Bu yazı Investing.com için özel olarak kaleme alınmıştır.
Hisseler son 18 ayda müthiş bir performans gösterdi. Birçok yatırımcı bunun için büyük oranda, hisseleri görece cazip hale getiren düşük faiz oranlarına borçlu gibi görünüyor ve çoğu piyasa katılımcısı da, faizler düşük kaldığı sürece her şeyin iyi gideceğini düşünüyor. Ancak durum böyle olmayabilir. Dünyada birçok noktada daha da düşük faiz oranları mevcut, ancak bu noktalarda değerlemelerde aynı derecede artış görülmedi.
Almanya ve Japonya, bunun iki örneği. İki piyasa da ABD'den daha düşük faiz oranlarına sahip ve birkaç yıldır sıfıra yakın ya da sıfırın altında faiz oranları uyguladılar. Bu piyasaların da ABD'de tanık olduğumuz seviyede bir değerleme artışı yaşamış olması gerektiği düşünülebilir. Ancak Japonya ve Almanya'da hisseler ABD'ye kıyasla çok daha düşük katlarda işlem görüyor.

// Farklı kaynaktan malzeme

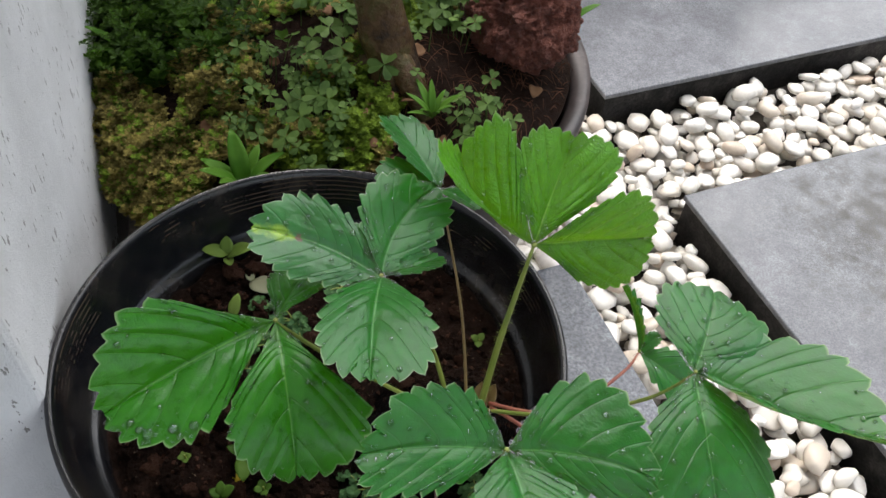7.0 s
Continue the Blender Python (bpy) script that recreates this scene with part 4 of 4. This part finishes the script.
seedling("broadleaf_weed", on_soil(-0.031, -0.049), [(105, 0.019, 0.9, 0.27, 0.006), (-80, 0.018, 0.25, 0.28, 0.006), (-35, 0.019, 0.1, 0.22, 0.007), (170, 0.012, 0.5, 0.26, 0.005)], "broad-leaved dull green weed with drooping leaves in the soil", stem=0.008)
seedling("yellow_leaf", on_soil(-0.034, -0.058), [(-60, 0.006, 0.1, 0.45, 0.002), (200, 0.004, 0.3, 0.4, 0.002)], "small yellowing leaf lying under the broad weed", YELLOW, 0.002, "leaf", "")
seedling("seedling", on_soil(-0.038, -0.075), [(35, 0.009, 0.5, 0.36, 0.006), (165, 0.007, 0.4, 0.40, 0.006), (290, 0.006, 0.3, 0.42, 0.005), (100, 0.008, 0.6, 0.34, 0.006)], "small bright green seedling in dark soil")
seedling("seedling", on_soil(-0.013, -0.094), [(80, 0.011, 0.7, 0.40, 0.003)], "single round-leaved green seedling in dark soil")
seedling("seedling", on_soil(0.040, -0.074), [(120, 0.007, 0.4, 0.36, 0.003), (-70, 0.009, 0.1, 0.30, 0.003), (170, 0.004, 0.4, 0.4, 0.002)], "pale green seedling with narrow leaves", PALE)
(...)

ABD Büyük Bir Farkla İşlem Görüyor
16 Eylül itibariyle, S&P 500 endeksi önümüzdeki 12 aylık kâr tahminlerinin yaklaşık 21,2 katından işlem görüyor. Bu oran, önümüzdeki 12 aylık kâr tahminlerinin sırasıyla 13,5 katından işlem gören Alman DAX ve 15,1 katından işlem gören Japon Topix'e kıyasla çok yüksek. Japonya ve Almanya, çok daha düşük faiz oranlarına sahip olmalarına rağmen bu düşük değerlemelere sahip ve ABD'nin 10 yıllık tahvil faizi %1,31 iken, bu ülkelerin 10 yıllık tahvillerinin sunduğu faiz sırasıyla %0,04 ve %-0,31.

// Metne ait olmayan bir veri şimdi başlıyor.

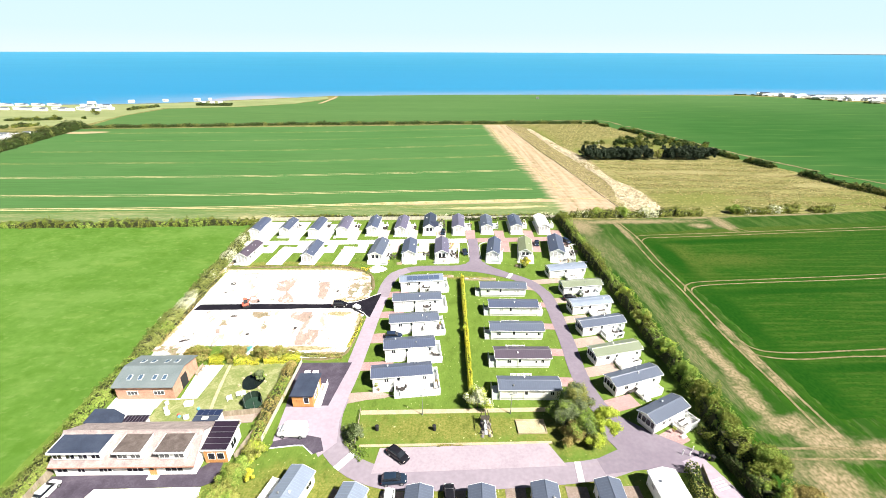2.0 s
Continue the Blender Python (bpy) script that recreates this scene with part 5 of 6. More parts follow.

Açık bir şekilde, iki ülkedeki düşük tahvil faizleri de fiyat-kazanç oranlarına ABD piyasasındakine benzer bir etki yapmadı. Tarihsel olarak, ABD her zaman hem Alman, hem de Japon piyasalarına kıyasla daha yüksek değerlerde işlem gördü. Ancak ilginç olan, son bir yıl içinde bu primin daha da genişlemesi. Yani düşük faiz oranları ne Japon, ne de Alman piyasalarında neredeyse hiçbir etki yaratmadı.
Farklar Açılıyor
2014'ten 2019'a kadar, S&P 500'ün fiyat-kazancı DAX'ın fiyat-kazancından 3,8 puan, Topix'in fiyat-kazancından ise 2,8 puan primle işlem gördü. Mevcut olarak, bu fark sırasıyla 7,7 ve 6,1'e açıldı. Görüldüğü gibi, düşük faiz koşulları geçtiğimiz bir yıl içinde tüm piyasaları eşit bir şekilde yükseltmedi.
Büyüme Bir Faktör Değil
ABD'de büyümenin daha hızlı olmasının beklenmesi bile yeterli olmuyor. Japon Topix endeksinin önümüzdeki 12 ayda %18,5'lik tahminlerle çok daha hızlı bir kâr büyümesi kaydetmesi bekleniyor. Buna kıyasla S&P 500 ve DAX için önümüzdeki 12 aya yönelik kâr büyümesi tahminleri sırasıyla %15 ve %11,8.
Belki de en güçlü ve güvenli şirketleri hedefleyen yatırımcıları belirsizlik dönemlerinde ABD'ye iten faktör, kaliteye doğru bir kaçıştır. Ancak bu aynı zamanda, bunun fark edilmesiyle birlikte dünyanın bir köşeyi döneceği anlamına gelebilir. Yatırımlar ABD'nin güvenliğinden dışarı doğru kaymaya başlayabilir. Bu durumda, ABD hisse piyasası kazanç katlarında ciddi bir daralmaya karşı biraz savunmasız hale gelebilir ve bu da değerlemeler arasındaki farkları tarihsel trendlere geri döndürür.
Şu an neler yaşandığını hiçbir zaman bilemeyebiliriz. Yine de, düşük faiz oranlarının hisse piyasalarındaki değerlemeleri kesin olarak yükseltmediği açık bir şekilde görünüyor, çünkü eğer yükseltselerdi, ABD en yüksek değerlemeye sahip olmazdı. Ancak bir şey açık olarak görülüyor; mevcut değerlemeler ya ABD'nin aşırı değerlendiğine, ya da Almanya ve Japonya'nın çok ucuz olduğuna işaret ediyor.